As the son of jazz musician/educator Ellis Marsalis, and at 32 the eldest of four talented musician brothers (saxophonist Branford, producer-trombonist Delfeayo and drummer Jason), the New Orleans-born Marsalis is deeply dedicated to the value of jazz education.

“It may not help you get a job,” he says with a sly laugh, “but it’ll make you a better musician if you learn how to improvise and to play some blues. Because I feel that if you play jazz music, it develops your total musicianship.”

The usually voluble Marsalis almost becomes speechless when asked about jazz audio.

“Man,” he finally says, “do you know that when you hear most jazz musicians play, whether it’s on record or in concert, it almost never sounds as good as when you hear them play (acoustically)? That’s because there’s no real feel for jazz in electronic technology.”

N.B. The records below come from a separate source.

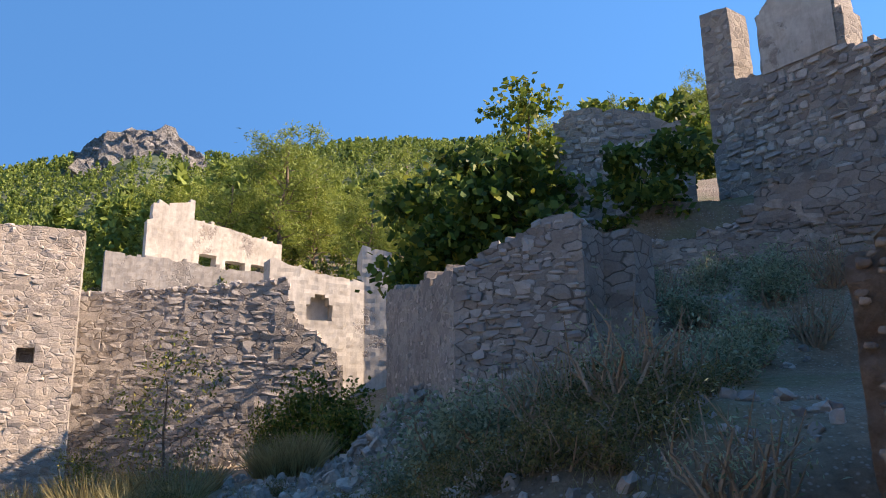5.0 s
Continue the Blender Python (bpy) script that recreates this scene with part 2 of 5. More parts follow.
def combed_render():
    """Grey lime render keyed with wavy comb strokes, stained, with small stones showing."""
    m, t, b = material("combed_render", 0.95)
    vec = place_uneven(t)
    flat = node(t, "Mapping", Scale=(6.0, 6.0, 26.0))
    t.links.new(vec, flat.inputs["Vector"])
    stroke = noisy(t, flat.outputs[0], 1.9, 6, 0.7, 1.2)
    fine = noisy(t, vec, 30, 7, 0.75)
    broad = noisy(t, vec, 0.8, 6, 0.65)
    st = node(t, "Mapping", Scale=(3.0, 3.0, 0.25))
    t.links.new(vec, st.inputs["Vector"])
    drip = noisy(t, st.outputs[0], 1.3, 6, 0.7)
    col = ramp(t, fine, [(0.34, (0.22, 0.205, 0.195)), (0.5, (0.42, 0.395, 0.37)), (0.68, (0.58, 0.545, 0.51))])
    col = mixed(t, 0.7, col, ramp(t, broad, [(0.35, (0.62, 0.60, 0.60)), (0.65, (1.28, 1.22, 1.15))]), "MULTIPLY")
    col = mixed(t, ramp(t, drip, [(0.58, (0, 0, 0)), (0.72, (0.55, 0.55, 0.55))]), col, (0.52, 0.47, 0.40))
    spot = node(t, "TexVoronoi", Scale=3.2)
    t.links.new(vec, spot.inputs["Vector"])
    col = mixed(t, ramp(t, spot.outputs["Distance"], [(0.10, (0.7, 0.7, 0.7)), (0.16, (0, 0, 0))]), col, (0.45, 0.31, 0.18))
    t.links.new(col, b.inputs["Base Color"])
    relief(t, b, maths(t, "ADD", maths(t, "MULTIPLY", stroke, 0.9), maths(t, "MULTIPLY", fine, 0.9)), 0.75, 0.016)
    return m


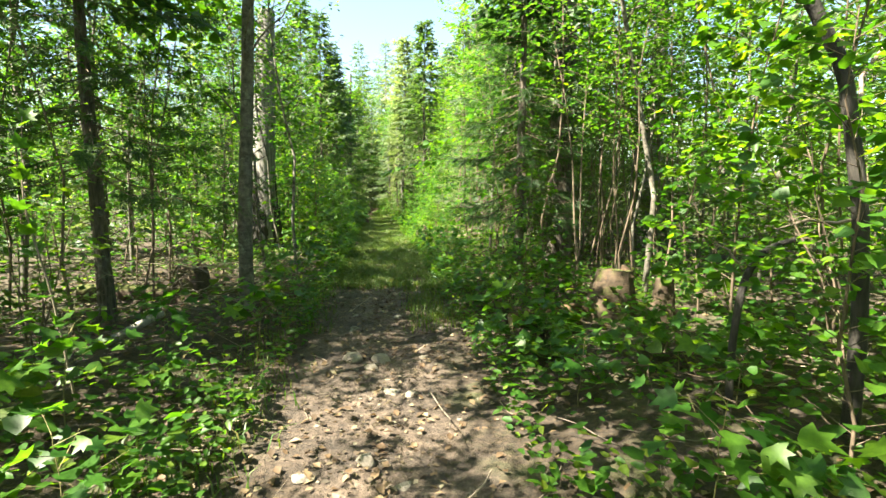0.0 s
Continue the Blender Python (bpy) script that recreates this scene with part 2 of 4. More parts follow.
# ---- shape helpers ----
class Geo:
    """Vertices and faces gathered for one mesh."""

    def __init__(self):
        self.v, self.f, self.n = [], {3: [], 4: []}, 0

    def add(self, v, f):
        v, f = np.asarray(v, float).reshape(-1, 3), np.asarray(f, int)
        if len(v) and len(f):
            self.v.append(v)
            self.f[f.shape[1]].append(f + self.n)
            self.n += len(v)
        return self

    def mesh(self, name, mat, smooth=True):
        me = bpy.data.meshes.new(name)
        v = np.concatenate(self.v) if self.v else np.zeros((0, 3))
        loops, starts, at = [], [], 0
        for k in (3, 4):
            if self.f[k]:
                f = np.concatenate(self.f[k])
                loops.append(f.ravel())
                starts.append(at + k * np.arange(len(f)))
                at += f.size
        me.vertices.add(len(v))
        me.vertices.foreach_set("co", v.ravel())
        if loops:
            loops, starts = np.concatenate(loops), np.concatenate(starts)
            me.loops.add(len(loops))
            me.loops.foreach_set("vertex_index", loops.astype(np.int32))
            me.polygons.add(len(starts))
            me.polygons.foreach_set("loop_start", starts.astype(np.int32))
            me.polygons.foreach_set("use_smooth", np.full(len(starts), smooth))
        me.materials.append(mat)
        me.update(calc_edges=True)
        return me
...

His list of targets aside, Marsalis has a generally optimistic prognosis for jazz. His work at Lincoln Center for the last three years has drawn sell-out crowds to his programs, and Center support for his creative innovations has been unwavering. This year’s program features a weeklong Louis Armstrong festival in mid-December, and Marsalis continues to tour—often as many as 300 days a year—around the world.

Marsalis’ prognosis for jazz critics and journalists—his favorite target—is far less promising, and he is happy for the opportunity to make one last dig at them.

“I hear some of these guys say the trouble with jazz is it’s too good for people,” says Marsalis with a little grunt of amazement. “They believe that it’ll never be popular because people want garbage.

“And I say, ‘What do you mean it’s too good for people?’ I don’t believe people want garbage. I’ve got more confidence in people than that.

“I believe,” concludes Marsalis, “that if you give people something good, they’ll accept it. Otherwise, I wouldn’t be doing what I’m doing.”